■ DATA SEGMENT ■

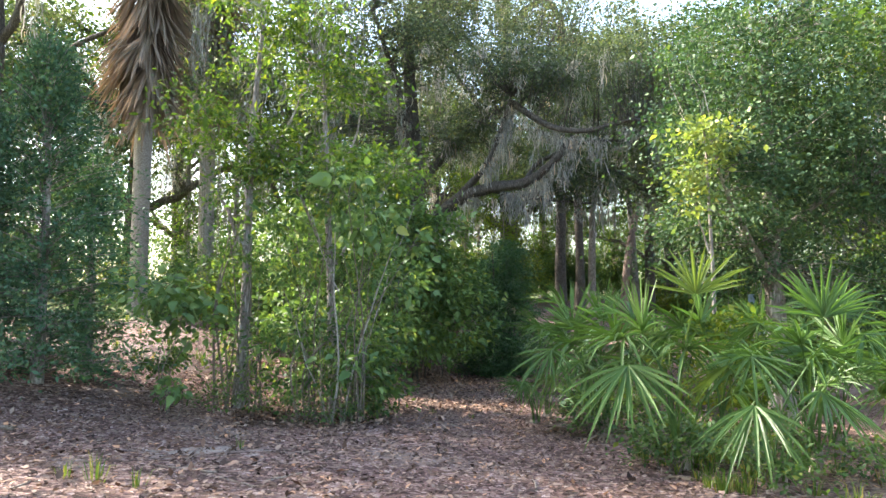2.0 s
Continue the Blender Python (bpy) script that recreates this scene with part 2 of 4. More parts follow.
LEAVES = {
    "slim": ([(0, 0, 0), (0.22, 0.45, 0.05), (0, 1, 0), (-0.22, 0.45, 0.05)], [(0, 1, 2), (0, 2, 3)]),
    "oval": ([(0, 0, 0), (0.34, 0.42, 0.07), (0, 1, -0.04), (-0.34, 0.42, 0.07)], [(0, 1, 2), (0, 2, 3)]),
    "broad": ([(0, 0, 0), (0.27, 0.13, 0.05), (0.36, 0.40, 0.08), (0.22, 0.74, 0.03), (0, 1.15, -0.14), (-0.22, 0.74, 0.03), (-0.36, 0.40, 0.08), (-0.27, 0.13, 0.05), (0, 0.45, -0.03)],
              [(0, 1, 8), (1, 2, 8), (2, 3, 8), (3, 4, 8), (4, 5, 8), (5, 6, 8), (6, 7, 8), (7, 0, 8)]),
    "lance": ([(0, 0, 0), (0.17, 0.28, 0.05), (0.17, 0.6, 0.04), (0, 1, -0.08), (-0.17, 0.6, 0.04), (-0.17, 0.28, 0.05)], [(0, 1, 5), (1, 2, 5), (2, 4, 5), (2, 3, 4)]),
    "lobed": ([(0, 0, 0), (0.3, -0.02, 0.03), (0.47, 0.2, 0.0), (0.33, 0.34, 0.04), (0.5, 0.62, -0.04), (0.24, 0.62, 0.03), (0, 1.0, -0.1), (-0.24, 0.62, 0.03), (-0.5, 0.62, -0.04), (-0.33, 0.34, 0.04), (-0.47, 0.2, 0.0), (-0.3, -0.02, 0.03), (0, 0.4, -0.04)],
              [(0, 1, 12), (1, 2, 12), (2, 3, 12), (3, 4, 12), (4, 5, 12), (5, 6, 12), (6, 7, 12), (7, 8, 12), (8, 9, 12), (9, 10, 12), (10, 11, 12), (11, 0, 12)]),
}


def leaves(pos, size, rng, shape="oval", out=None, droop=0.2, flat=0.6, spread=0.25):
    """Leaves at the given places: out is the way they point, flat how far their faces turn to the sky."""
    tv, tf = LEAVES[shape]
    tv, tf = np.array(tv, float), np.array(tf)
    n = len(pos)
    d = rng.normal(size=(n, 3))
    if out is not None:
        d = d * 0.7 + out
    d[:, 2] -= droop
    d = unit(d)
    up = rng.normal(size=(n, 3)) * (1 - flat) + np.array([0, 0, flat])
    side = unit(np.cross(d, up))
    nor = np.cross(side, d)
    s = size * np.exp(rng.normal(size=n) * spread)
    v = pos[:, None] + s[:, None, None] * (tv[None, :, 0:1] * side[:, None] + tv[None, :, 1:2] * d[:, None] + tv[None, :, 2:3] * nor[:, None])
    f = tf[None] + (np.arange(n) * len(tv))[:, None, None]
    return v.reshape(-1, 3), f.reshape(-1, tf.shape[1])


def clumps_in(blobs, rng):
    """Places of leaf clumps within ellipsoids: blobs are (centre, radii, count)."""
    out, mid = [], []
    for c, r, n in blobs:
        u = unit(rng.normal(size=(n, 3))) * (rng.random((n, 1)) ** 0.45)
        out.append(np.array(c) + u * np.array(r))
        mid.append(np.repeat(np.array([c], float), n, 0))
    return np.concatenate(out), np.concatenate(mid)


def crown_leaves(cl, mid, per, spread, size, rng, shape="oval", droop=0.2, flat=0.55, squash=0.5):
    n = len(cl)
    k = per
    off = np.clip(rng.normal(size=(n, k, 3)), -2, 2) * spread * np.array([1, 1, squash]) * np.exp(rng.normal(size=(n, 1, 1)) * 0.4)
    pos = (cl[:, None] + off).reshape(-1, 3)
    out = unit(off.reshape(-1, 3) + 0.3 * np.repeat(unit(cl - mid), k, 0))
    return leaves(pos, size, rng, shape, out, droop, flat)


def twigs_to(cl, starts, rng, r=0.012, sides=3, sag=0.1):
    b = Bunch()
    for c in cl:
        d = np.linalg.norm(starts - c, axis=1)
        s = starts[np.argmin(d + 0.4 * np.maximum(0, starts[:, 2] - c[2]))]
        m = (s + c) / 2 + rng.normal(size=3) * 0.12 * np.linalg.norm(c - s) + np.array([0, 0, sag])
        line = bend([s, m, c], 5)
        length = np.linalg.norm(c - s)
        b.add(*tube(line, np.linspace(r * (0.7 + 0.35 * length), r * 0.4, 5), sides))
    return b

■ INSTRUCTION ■
From the first line of the material down to the line containing "return v.reshape(-1, 3), f.reshape(-1, tf.shape[1])", inclusive, return each line exactly, skipping any picture.

■ TASK RESPONSE ■
2.0 s
Continue the Blender Python (bpy) script that recreates this scene with part 2 of 4. More parts follow.
LEAVES = {
    "slim": ([(0, 0, 0), (0.22, 0.45, 0.05), (0, 1, 0), (-0.22, 0.45, 0.05)], [(0, 1, 2), (0, 2, 3)]),
    "oval": ([(0, 0, 0), (0.34, 0.42, 0.07), (0, 1, -0.04), (-0.34, 0.42, 0.07)], [(0, 1, 2), (0, 2, 3)]),
    "broad": ([(0, 0, 0), (0.27, 0.13, 0.05), (0.36, 0.40, 0.08), (0.22, 0.74, 0.03), (0, 1.15, -0.14), (-0.22, 0.74, 0.03), (-0.36, 0.40, 0.08), (-0.27, 0.13, 0.05), (0, 0.45, -0.03)],
              [(0, 1, 8), (1, 2, 8), (2, 3, 8), (3, 4, 8), (4, 5, 8), (5, 6, 8), (6, 7, 8), (7, 0, 8)]),
    "lance": ([(0, 0, 0), (0.17, 0.28, 0.05), (0.17, 0.6, 0.04), (0, 1, -0.08), (-0.17, 0.6, 0.04), (-0.17, 0.28, 0.05)], [(0, 1, 5), (1, 2, 5), (2, 4, 5), (2, 3, 4)]),
    "lobed": ([(0, 0, 0), (0.3, -0.02, 0.03), (0.47, 0.2, 0.0), (0.33, 0.34, 0.04), (0.5, 0.62, -0.04), (0.24, 0.62, 0.03), (0, 1.0, -0.1), (-0.24, 0.62, 0.03), (-0.5, 0.62, -0.04), (-0.33, 0.34, 0.04), (-0.47, 0.2, 0.0), (-0.3, -0.02, 0.03), (0, 0.4, -0.04)],
              [(0, 1, 12), (1, 2, 12), (2, 3, 12), (3, 4, 12), (4, 5, 12), (5, 6, 12), (6, 7, 12), (7, 8, 12), (8, 9, 12), (9, 10, 12), (10, 11, 12), (11, 0, 12)]),
}


def leaves(pos, size, rng, shape="oval", out=None, droop=0.2, flat=0.6, spread=0.25):
    """Leaves at the given places: out is the way they point, flat how far their faces turn to the sky."""
    tv, tf = LEAVES[shape]
    tv, tf = np.array(tv, float), np.array(tf)
    n = len(pos)
    d = rng.normal(size=(n, 3))
    if out is not None:
        d = d * 0.7 + out
    d[:, 2] -= droop
    d = unit(d)
    up = rng.normal(size=(n, 3)) * (1 - flat) + np.array([0, 0, flat])
    side = unit(np.cross(d, up))
    nor = np.cross(side, d)
    s = size * np.exp(rng.normal(size=n) * spread)
    v = pos[:, None] + s[:, None, None] * (tv[None, :, 0:1] * side[:, None] + tv[None, :, 1:2] * d[:, None] + tv[None, :, 2:3] * nor[:, None])
    f = tf[None] + (np.arange(n) * len(tv))[:, None, None]
    return v.reshape(-1, 3), f.reshape(-1, tf.shape[1])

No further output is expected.